## Source excerpt
####################

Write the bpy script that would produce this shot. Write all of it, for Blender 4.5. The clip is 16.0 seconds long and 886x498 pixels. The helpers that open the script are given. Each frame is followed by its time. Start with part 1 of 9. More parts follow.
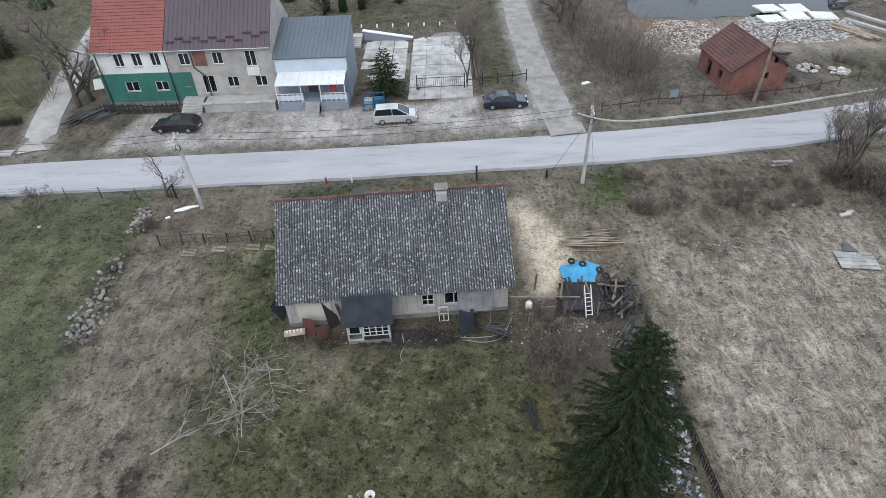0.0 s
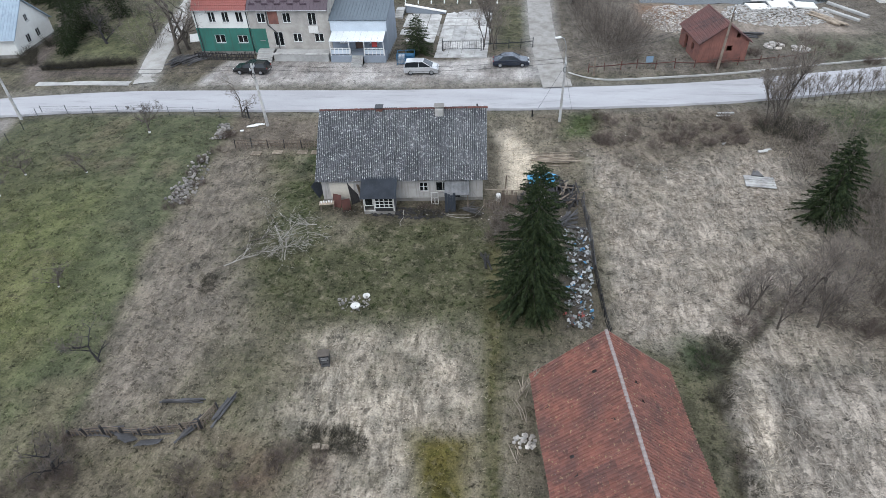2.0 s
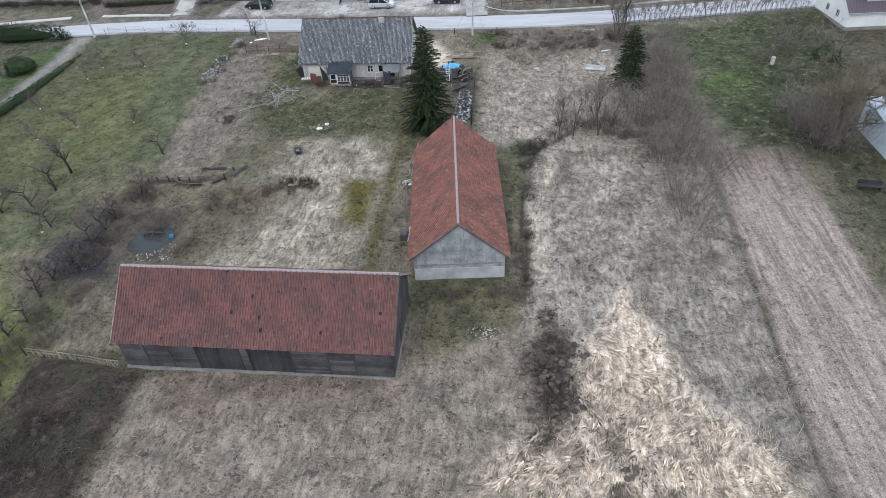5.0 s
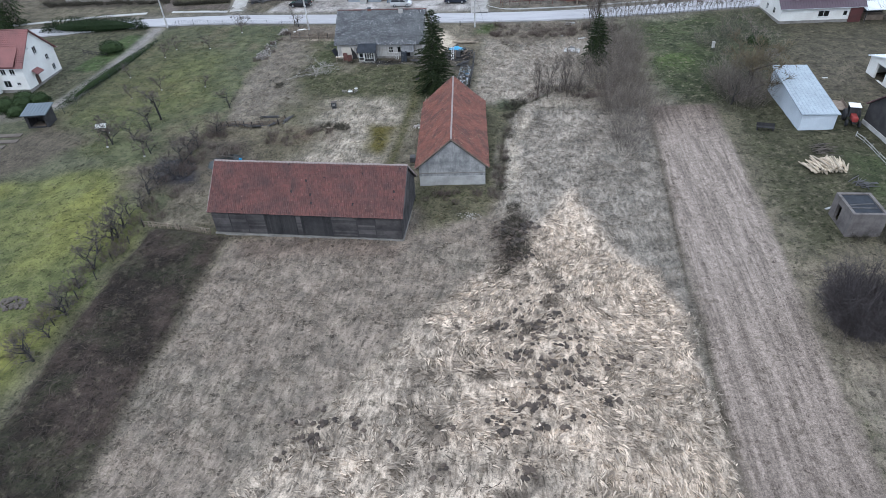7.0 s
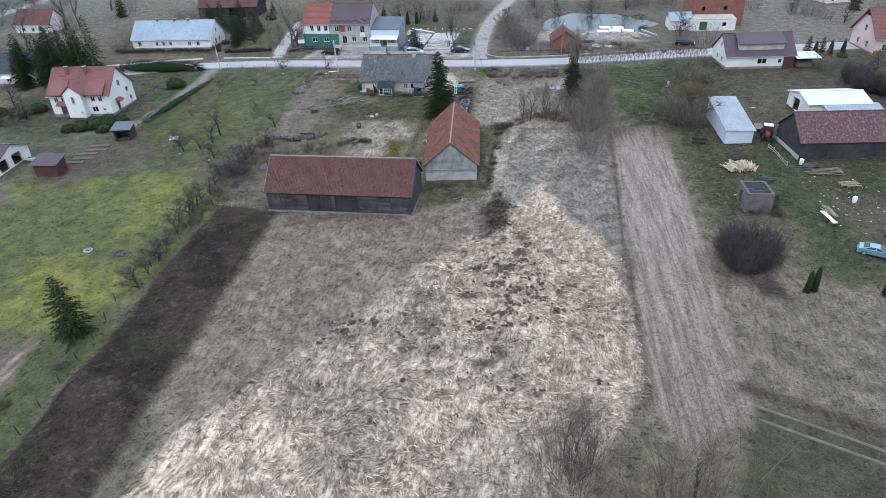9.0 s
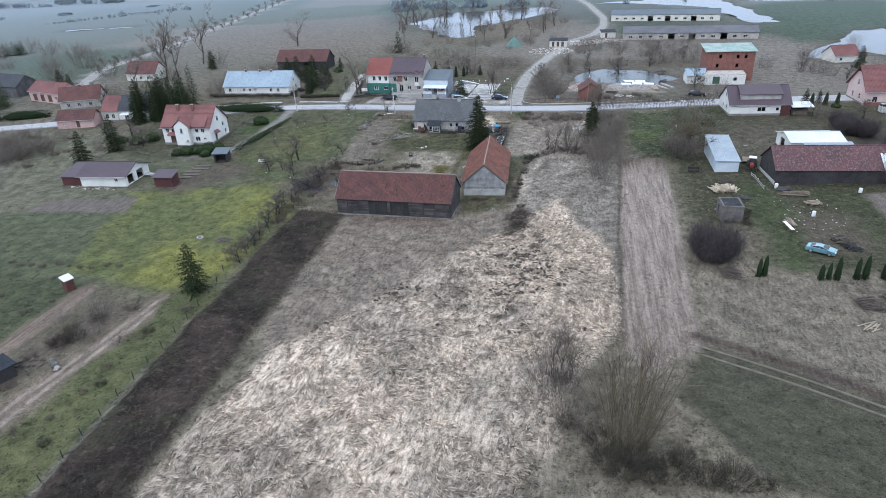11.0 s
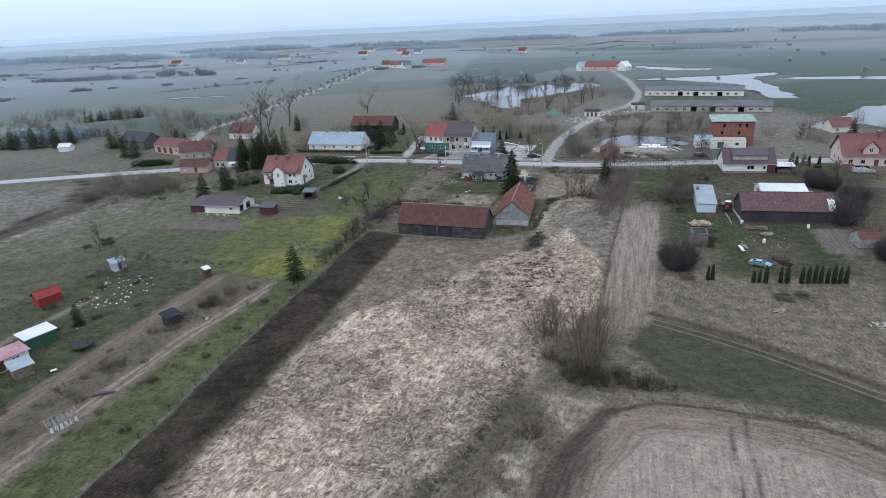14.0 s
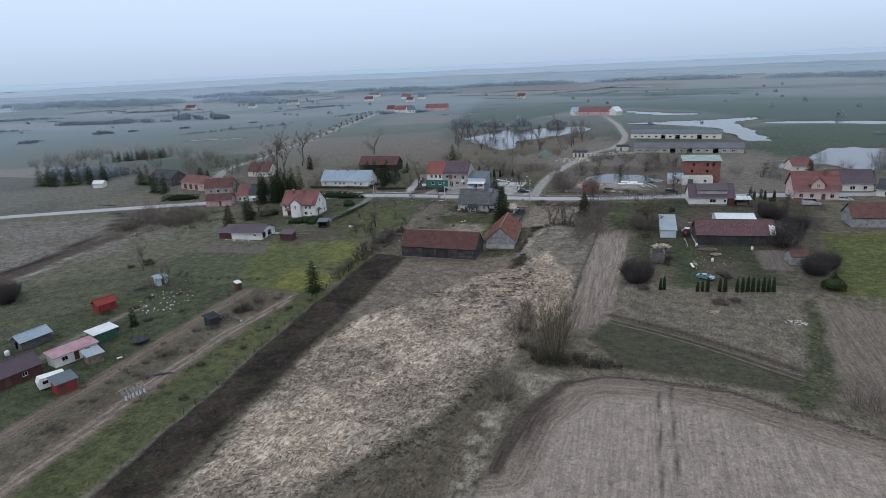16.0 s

####################

## What you are asked to do
Leave out the pictures and transcribe everything else exactly.

## Task result
Write the bpy script that would produce this shot. Write all of it, for Blender 4.5. The clip is 16.0 seconds long and 886x498 pixels. The helpers that open the script are given. Each frame is followed by its time. Start with part 1 of 9. More parts follow.
0.0 s
2.0 s
5.0 s
7.0 s
9.0 s
11.0 s
14.0 s
16.0 s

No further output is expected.